この背景を「米ロ停戦での反アサド反乱軍のジレンマ」と題して
『フィガロ紙』は詳しく報じる。「フィガロ紙」によると、今回の合意には明確な狙いがあった。「合意から除外されたイスラミック・ステート(IS)とアルカイダ系の前ヌスラ戦線の二つ」と“その他反政府武装勢力”を明確に区分し、テロ組織と非テロ組織に二分化した。その上で「両者の徹底的な分断」を計る。米国シリア特使ラトニー氏が反政府勢力に送った書簡には「反政府勢力は停戦尊重を確約しなければツケを払う事になる」と書かれており、「停戦尊重を示すため、反政府勢力は停戦期間中に前ヌスラ戦線との同盟から離れる決断をする」可能性が高いとみる。ケリー長官が待つ「結果」の一つであり、1週間の停戦期限は反政府勢力の決心に与えられた1週間でもあると見られる。
また多くの反政府勢力が停戦に合意するも、多くの条件を付けた。「フィガロ紙」はこれを「反政府勢力は理不尽な選択に直面」するためと伝える。ある反政府勢力幹部によると「反政府武装勢力には選択肢がなく」、「“テロ組織”との同盟を手放すか、米露共同攻撃を被るか」を迫られた。「表向きは不信感を表明し、前ヌスラ戦線との分断を拒否しても、反政府勢力が米ロのお膳立てを尊重しない事はない」とレバノンの専門家の指摘を引用する。
さらに「カタールに近い反政府勢力アフラル・アル・シャムの戦闘員は“テロ組織”と協力するが、幹部は正式に停戦に反対しない」事を「典型的」と形容する。「カタール資金提供者の圧力下」にあり、「停戦を支持するカタールが資金力で脅せば重みがある」と報じる。
一方今回の停戦合意では、「反政府勢力側の政治的要求は保証されず、肝心のアサド退陣は、反政府勢力が“テロ組織”と離れた後で検討される」。「フィガロ紙」は、この点が「停戦への反政府勢力の曖昧な声明の原因」であり、「中・長期的な停戦の効力に懐疑的な理由」として挙げる。今後「停戦に合意した反政府勢力から「テロ組織」の共同戦線に再度合流する過激派が出る」との見通しを示す。

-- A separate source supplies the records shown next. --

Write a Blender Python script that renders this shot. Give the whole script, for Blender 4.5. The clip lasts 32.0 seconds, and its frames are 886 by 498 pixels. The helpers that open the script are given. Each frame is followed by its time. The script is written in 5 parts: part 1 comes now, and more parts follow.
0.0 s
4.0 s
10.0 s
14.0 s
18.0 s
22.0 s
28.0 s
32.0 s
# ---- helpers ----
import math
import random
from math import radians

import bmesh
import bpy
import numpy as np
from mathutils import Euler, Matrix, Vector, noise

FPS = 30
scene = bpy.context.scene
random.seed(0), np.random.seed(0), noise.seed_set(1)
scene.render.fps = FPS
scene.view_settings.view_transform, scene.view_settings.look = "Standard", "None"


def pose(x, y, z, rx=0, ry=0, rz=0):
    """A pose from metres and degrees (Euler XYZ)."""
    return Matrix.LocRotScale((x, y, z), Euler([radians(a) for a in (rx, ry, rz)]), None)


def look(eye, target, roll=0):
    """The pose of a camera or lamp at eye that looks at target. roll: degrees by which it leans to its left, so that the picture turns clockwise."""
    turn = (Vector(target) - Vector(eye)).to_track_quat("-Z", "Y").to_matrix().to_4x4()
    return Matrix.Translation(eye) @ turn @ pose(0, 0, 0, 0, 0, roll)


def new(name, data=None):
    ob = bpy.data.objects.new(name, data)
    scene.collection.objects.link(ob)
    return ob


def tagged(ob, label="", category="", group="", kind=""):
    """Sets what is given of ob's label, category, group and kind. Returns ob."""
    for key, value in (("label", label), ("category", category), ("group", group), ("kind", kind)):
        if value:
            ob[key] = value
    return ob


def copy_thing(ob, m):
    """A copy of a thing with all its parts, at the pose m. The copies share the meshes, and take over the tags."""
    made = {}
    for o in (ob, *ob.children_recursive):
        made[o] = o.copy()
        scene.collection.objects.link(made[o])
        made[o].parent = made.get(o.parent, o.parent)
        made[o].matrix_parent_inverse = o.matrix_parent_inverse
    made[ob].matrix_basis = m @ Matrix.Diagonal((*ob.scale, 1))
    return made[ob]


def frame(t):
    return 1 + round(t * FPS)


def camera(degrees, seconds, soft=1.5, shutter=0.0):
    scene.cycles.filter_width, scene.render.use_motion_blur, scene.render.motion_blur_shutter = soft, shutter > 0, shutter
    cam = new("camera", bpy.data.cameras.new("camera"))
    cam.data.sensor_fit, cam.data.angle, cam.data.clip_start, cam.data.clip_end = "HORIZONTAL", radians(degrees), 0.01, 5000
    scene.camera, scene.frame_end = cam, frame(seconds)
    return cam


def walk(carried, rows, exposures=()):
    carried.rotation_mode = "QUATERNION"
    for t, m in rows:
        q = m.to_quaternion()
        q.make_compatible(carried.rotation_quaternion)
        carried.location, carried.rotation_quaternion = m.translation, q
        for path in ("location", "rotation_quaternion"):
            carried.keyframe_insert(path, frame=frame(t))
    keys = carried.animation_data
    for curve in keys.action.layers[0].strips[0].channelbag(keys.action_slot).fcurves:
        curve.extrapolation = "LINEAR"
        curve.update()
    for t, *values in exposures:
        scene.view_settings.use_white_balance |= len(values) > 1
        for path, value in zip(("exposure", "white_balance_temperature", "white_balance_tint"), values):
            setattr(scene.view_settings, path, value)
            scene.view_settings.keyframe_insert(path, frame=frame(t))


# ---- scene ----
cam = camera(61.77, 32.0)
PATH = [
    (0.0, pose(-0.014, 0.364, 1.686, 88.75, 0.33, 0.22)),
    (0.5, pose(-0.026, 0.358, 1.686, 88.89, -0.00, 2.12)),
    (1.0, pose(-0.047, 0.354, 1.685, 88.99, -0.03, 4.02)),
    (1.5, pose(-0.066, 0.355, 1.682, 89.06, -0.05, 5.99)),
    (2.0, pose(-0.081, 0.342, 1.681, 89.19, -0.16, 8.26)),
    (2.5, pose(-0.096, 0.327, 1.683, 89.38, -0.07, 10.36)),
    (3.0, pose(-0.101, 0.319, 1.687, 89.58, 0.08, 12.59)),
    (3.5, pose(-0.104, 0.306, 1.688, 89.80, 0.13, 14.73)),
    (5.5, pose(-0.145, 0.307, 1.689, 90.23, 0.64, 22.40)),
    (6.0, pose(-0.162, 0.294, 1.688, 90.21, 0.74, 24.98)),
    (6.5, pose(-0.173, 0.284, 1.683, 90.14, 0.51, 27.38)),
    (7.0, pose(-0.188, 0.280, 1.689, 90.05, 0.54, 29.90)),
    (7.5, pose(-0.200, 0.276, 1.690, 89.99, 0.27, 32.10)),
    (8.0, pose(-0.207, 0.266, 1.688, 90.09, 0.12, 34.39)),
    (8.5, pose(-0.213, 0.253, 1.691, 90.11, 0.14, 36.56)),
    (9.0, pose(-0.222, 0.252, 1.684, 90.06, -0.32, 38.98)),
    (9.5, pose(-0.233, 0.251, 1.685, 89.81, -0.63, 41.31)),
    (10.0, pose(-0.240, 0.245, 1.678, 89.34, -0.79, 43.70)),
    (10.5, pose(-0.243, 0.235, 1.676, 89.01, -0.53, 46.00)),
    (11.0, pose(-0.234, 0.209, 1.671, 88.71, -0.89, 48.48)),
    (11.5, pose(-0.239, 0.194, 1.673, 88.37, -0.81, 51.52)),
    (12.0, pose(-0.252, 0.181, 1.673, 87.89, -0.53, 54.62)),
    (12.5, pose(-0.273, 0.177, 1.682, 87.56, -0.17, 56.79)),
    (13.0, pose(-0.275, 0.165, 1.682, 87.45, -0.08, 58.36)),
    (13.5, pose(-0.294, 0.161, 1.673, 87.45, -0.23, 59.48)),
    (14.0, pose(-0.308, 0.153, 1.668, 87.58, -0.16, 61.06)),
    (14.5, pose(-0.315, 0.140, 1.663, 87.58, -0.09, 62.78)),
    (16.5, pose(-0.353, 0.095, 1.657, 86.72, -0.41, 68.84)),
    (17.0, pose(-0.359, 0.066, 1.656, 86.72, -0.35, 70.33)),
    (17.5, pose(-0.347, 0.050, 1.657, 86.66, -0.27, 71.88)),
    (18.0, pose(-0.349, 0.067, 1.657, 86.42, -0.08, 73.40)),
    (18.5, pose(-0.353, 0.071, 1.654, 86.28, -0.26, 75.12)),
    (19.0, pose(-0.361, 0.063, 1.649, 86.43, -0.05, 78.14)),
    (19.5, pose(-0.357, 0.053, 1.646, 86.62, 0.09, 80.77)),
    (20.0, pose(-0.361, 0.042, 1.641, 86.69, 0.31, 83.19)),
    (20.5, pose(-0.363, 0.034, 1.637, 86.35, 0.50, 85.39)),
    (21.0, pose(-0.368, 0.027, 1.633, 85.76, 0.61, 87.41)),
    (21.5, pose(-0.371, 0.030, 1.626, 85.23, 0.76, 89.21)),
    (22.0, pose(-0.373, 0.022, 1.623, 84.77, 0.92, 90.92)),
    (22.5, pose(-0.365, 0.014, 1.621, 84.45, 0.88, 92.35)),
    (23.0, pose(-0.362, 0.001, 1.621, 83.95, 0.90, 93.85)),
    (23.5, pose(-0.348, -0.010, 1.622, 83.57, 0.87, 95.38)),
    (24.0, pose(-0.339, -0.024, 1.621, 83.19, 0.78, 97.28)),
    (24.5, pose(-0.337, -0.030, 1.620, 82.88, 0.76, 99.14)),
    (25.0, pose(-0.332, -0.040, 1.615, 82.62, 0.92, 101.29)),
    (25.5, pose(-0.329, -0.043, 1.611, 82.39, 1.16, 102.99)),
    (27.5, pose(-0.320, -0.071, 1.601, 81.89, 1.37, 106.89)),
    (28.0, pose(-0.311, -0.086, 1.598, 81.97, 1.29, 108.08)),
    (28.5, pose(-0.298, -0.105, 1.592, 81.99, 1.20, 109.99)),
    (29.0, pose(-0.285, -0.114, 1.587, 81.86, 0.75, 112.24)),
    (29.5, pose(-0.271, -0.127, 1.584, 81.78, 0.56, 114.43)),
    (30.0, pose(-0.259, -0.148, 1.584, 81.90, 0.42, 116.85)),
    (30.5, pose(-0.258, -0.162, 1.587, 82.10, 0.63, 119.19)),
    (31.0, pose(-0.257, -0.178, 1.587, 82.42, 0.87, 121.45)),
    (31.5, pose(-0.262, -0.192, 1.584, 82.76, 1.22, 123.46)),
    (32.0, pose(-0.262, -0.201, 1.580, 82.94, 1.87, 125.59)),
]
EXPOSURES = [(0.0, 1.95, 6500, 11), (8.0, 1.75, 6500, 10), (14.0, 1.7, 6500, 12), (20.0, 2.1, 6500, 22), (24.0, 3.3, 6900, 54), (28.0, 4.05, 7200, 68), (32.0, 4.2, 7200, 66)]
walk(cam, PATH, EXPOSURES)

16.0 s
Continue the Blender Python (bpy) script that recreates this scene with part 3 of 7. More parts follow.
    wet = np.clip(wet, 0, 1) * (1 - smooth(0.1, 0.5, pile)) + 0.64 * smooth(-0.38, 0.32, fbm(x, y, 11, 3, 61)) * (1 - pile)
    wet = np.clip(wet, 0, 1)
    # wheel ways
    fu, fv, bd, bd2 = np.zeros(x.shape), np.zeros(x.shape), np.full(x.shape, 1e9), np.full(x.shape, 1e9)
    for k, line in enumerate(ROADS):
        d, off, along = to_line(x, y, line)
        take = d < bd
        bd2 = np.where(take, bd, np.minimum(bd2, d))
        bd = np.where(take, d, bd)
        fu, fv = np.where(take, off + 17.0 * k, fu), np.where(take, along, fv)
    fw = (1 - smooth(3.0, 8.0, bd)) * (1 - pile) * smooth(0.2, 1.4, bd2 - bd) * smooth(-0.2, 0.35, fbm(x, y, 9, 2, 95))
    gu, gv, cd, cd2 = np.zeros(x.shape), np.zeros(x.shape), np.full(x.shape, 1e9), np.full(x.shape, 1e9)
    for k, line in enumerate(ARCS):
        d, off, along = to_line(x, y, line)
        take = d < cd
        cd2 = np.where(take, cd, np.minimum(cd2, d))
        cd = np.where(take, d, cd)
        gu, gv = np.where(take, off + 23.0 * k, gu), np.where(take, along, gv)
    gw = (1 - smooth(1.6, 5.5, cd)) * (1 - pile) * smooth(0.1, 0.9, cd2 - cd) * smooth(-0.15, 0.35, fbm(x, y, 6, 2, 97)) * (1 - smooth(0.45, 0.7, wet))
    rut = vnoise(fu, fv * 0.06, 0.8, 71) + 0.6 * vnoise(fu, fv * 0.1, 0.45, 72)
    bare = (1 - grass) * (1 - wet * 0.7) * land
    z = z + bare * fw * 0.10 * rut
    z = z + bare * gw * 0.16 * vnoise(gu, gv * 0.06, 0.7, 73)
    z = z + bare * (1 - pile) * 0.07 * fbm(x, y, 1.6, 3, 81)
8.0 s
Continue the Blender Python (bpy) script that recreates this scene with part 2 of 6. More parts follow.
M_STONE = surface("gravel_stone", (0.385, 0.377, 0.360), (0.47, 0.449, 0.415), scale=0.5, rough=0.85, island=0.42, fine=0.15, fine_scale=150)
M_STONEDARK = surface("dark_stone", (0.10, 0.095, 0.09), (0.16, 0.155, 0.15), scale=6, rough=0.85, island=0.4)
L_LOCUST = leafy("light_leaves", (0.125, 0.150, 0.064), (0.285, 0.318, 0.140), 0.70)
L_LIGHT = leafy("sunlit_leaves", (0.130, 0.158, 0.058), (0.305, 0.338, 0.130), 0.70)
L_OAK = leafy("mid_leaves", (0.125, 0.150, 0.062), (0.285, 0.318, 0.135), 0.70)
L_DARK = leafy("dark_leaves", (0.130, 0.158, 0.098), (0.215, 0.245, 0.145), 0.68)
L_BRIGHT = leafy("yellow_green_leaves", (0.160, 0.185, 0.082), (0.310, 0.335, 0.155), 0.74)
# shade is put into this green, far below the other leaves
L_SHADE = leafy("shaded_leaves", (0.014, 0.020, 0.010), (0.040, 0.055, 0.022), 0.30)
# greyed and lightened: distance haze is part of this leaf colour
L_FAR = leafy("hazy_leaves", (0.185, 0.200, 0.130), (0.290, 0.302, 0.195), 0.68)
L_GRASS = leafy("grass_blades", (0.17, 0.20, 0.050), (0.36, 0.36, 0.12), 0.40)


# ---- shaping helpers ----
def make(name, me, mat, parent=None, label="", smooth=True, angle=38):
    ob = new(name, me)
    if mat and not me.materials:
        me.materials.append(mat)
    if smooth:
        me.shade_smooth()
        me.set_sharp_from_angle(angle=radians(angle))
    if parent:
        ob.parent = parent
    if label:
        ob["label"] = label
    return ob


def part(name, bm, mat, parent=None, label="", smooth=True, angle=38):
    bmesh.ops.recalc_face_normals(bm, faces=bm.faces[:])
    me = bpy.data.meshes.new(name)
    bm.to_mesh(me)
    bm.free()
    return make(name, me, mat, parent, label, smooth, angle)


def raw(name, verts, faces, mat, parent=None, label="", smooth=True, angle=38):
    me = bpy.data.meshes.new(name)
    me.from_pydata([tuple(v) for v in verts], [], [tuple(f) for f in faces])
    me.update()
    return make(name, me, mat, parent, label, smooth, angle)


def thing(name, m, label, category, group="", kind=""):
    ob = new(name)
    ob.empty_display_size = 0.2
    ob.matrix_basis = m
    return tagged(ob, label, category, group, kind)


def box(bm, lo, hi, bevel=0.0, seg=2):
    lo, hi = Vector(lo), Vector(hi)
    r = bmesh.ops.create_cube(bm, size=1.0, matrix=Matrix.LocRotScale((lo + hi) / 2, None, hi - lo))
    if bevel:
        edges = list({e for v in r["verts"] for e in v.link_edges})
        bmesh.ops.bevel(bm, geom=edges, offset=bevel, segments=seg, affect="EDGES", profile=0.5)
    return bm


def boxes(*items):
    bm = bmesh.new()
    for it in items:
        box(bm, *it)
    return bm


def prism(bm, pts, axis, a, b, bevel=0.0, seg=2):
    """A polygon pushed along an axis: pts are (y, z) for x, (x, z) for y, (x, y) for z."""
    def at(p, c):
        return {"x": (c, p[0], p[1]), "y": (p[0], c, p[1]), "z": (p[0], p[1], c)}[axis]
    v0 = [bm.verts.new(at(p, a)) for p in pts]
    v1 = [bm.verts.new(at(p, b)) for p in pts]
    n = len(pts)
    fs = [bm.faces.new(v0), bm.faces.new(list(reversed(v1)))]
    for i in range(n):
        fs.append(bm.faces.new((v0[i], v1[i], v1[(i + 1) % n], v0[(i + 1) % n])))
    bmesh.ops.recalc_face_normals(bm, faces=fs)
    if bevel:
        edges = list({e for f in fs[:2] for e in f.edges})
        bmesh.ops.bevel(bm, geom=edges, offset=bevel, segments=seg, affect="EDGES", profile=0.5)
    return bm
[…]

また、今回の合意は「ロ特に米国防相の一部が嫌がるのをロシアが無理やり引き出した合意」で、協力関係がいつまで続くか不明である事にも触れる。特に「テロ組織」に対する米露協力は「反政府勢力が戸惑う前代未聞の共同行為」で、「各武装勢力は失敗の責任を取らされる事を恐れている」と「フィガロ紙」は報じる。